At Potbelly, for instance, restaurants allow for diners to sit down in a casual atmosphere decorated similarly to the first restaurant which originally was an antique store. They also have live local musicians playing to allow for a relaxed experience.

Customers like "the unique experience," Sweet said. "It's not like going into a Subway. It's a whole different experience."

Still executives like Fox give a nod to Subway for paving the way for the sub sandwich category's success. With more than 40,000 franchises across the globe, Subway is still privately held.

Lots of Sandwich Competition

Firehouse Subs has specific goals of roughly 2,500 restaurants. It is in its fourth year and is on pace with the 10-year plan it set out for itself to reach 2,000 restaurants by 2020.

"As long as I am performing at a superior level, I don't fret too much over what level of penetration those other sandwich shops have," Fox said. "Subway is ubiquitous. They're almost become a non-factor in my thinking."
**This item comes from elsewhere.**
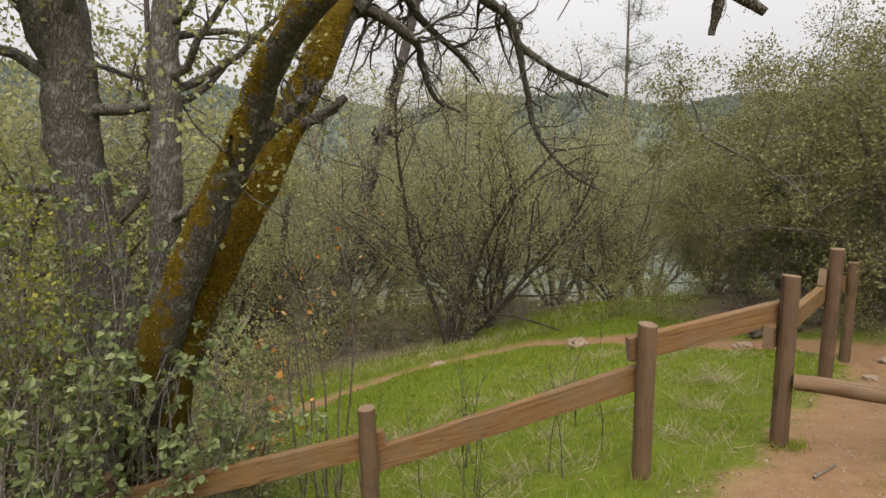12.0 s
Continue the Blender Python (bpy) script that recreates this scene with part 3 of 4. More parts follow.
def rounded_panel(w, h, r, thick, corners=5, cut=False):
    """A flat panel standing in x and z, its front at y = 0; cut: corners cut straight."""
    bm = bmesh.new()
    ring = []
    for cx, cz, a0 in ((w / 2 - r, h / 2 - r, 0), (-w / 2 + r, h / 2 - r, 90), (-w / 2 + r, -h / 2 + r, 180), (w / 2 - r, -h / 2 + r, 270)):
        for k in range(corners + 1):
            a = radians(a0 + 90 * k / corners)
            ring.append((cx + r * math.cos(a), cz + r * math.sin(a)))
    e = min(0.0007, thick / 3)
    front = [bm.verts.new((x * (1 - 2 * e / w), 0, z * (1 - 2 * e / h))) for x, z in ring]
    rim = [bm.verts.new((x, e, z)) for x, z in ring]
    back = [bm.verts.new((x, thick, z)) for x, z in ring]
    bm.faces.new(front)
    m = len(ring)
    for lo, hi in ((front, rim), (rim, back)):
        for k in range(m):
            bm.faces.new((lo[k], lo[(k + 1) % m], hi[(k + 1) % m], hi[k]))
    bm.faces.new(back)
    bmesh.ops.recalc_face_normals(bm, faces=bm.faces)
    return bm


def frame_band(w, h, r, band, thick, corners=6):
    """A rounded rectangular band, such as the white border line of a sign."""
    bm = bmesh.new()

    def loop(k, y):
        out = []
        for cx, cz, a0 in ((w / 2 - r, h / 2 - r, 0), (-w / 2 + r, h / 2 - r, 90), (-w / 2 + r, -h / 2 + r, 180), (w / 2 - r, -h / 2 + r, 270)):
            for j in range(corners + 1):
                a = radians(a0 + 90 * j / corners)
                out.append(bm.verts.new((cx + (r - k) * math.cos(a), y, cz + (r - k) * math.sin(a))))
        return out

    outer, inner, oback, iback = loop(0, 0), loop(band, 0), loop(0, thick), loop(band, thick)
    m = len(outer)
    for a, b in ((outer, inner), (outer, oback), (inner, iback)):
        for k in range(m):
            bm.faces.new((a[k], a[(k + 1) % m], b[(k + 1) % m], b[k]))
    bmesh.ops.recalc_face_normals(bm, faces=bm.faces)
    return bm


def flat_shape(outline, thick=0.0006):
    """A thin plate from an outline in x and z, its front at y = 0."""
    bm = bmesh.new()
    front = [bm.verts.new((x, 0, z)) for x, z in outline]
    back = [bm.verts.new((x, thick, z)) for x, z in outline]
    bm.faces.new(front)
    m = len(outline)
    for k in range(m):
        bm.faces.new((front[k], front[(k + 1) % m], back[(k + 1) % m], back[k]))
    bmesh.ops.recalc_face_normals(bm, faces=bm.faces)
    return bm


def bar(x0, z0, x1, z1, w):
    dx, dz = x1 - x0, z1 - z0
    n = math.hypot(dx, dz)
    px, pz = -dz / n * w / 2, dx / n * w / 2
    return [(x0 + px, z0 + pz), (x1 + px, z1 + pz), (x1 - px, z1 - pz), (x0 - px, z0 - pz)]


def disc(cx, cz, r, n=20):
    return [(cx + r * math.cos(2 * math.pi * k / n), cz + r * math.sin(2 * math.pi * k / n)) for k in range(n)]


def screw(parent, x, y, z, r=0.0042):
    bm = bmesh.new()
    bmesh.ops.create_uvsphere(bm, u_segments=16, v_segments=8, radius=r)
    for v in bm.verts:
        v.co = (v.co.x, -max(v.co.z, 0) * 0.45, v.co.y)
    washer = bmesh.ops.create_cone(bm, cap_ends=True, segments=20, radius1=r * 1.35, radius2=r * 1.35, depth=0.0012, matrix=Matrix.Rotation(radians(90), 4, "X"))
    for a in (35, 125):
        cr = bmesh.ops.create_cube(bm, size=1.0, matrix=Matrix.Translation((0, -r * 0.43, 0)) @ Matrix.Rotation(radians(a), 4, "Y") @ Matrix.Diagonal((r * 0.9, r * 0.1, r * 0.2, 1)))
        faces = {f for v in cr["verts"] for f in v.link_faces}
        for f in faces:
            f.material_index = 1
    ob = part("screw", bm, [M_ZINC, M_BLACKLINE])
    return under_sign(ob, parent, x, y, z)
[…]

"We've got to be the best at what we do. Period. We've got to be a superior choice so that it doesn't come down to just numbers," Fox said. "We are clearly different from them and our customers understand that. Firehouse isn't necessarily designed to be in all areas."

Jersey Mike's has a similar outlook as Firehouse Subs.

"Combine the healthy nature of our product against the taste outstanding and add to that a true authentic East Coast sub with high quality ingredients ... that separates us from other food establishments," said Hoyt Jones, Jersey Mike's president. "And I think that's why it resonates literally from coast to coast. There isn't a market that we haven't been successful in."

The Manasquan, N.J.-based franchisor expects to end 2013 with just about 700 locations, with about 125 new locations opened over the course of the year. It plans to open another 150 to 175 stores in 2014 moving further into the Pacific Northwest, New England and deeper into more major metro areas.

"The big news this year obviously was New York City and we will open our second store in midtown sometime in next four or five weeks," said Jones. "We're excited about our foray into New York, but were also growing. We're active in 35 states."

The company feels comfortable with a goal of 4,000 domestic stores -- 10% of which would be corporate-owned, the rest franchised, Jones said. Currently about 4% are owned by corporate, he says.

Jones said strong vendor relationships and supply pricing are key to franchisee success.

"We're able to run good margins," he added. "A lot of our growth is internal," due to existing franchisees building out additional stores.

Jones also said cultivating stronger franchisees, many of whom already have restaurant experience and are likely to own franchises under other brands, is also key. "So they know food costs, labor costs, facility costs and what they're looking for as a return on their capital," he said.

Even with its success so far, Jersey Mike's doesn't have an interest in going public. With founder and CEO Peter Cancro as the company's sole owner and a line of credit available at Wells Fargo to continue to grow existing company-owned stores, there is little need to appeal to the public markets, Jones said.

"I think all the benefits of being a privately-held company are just too great and with our growth model primarily being franchised, it's probably not warranted," Jones said.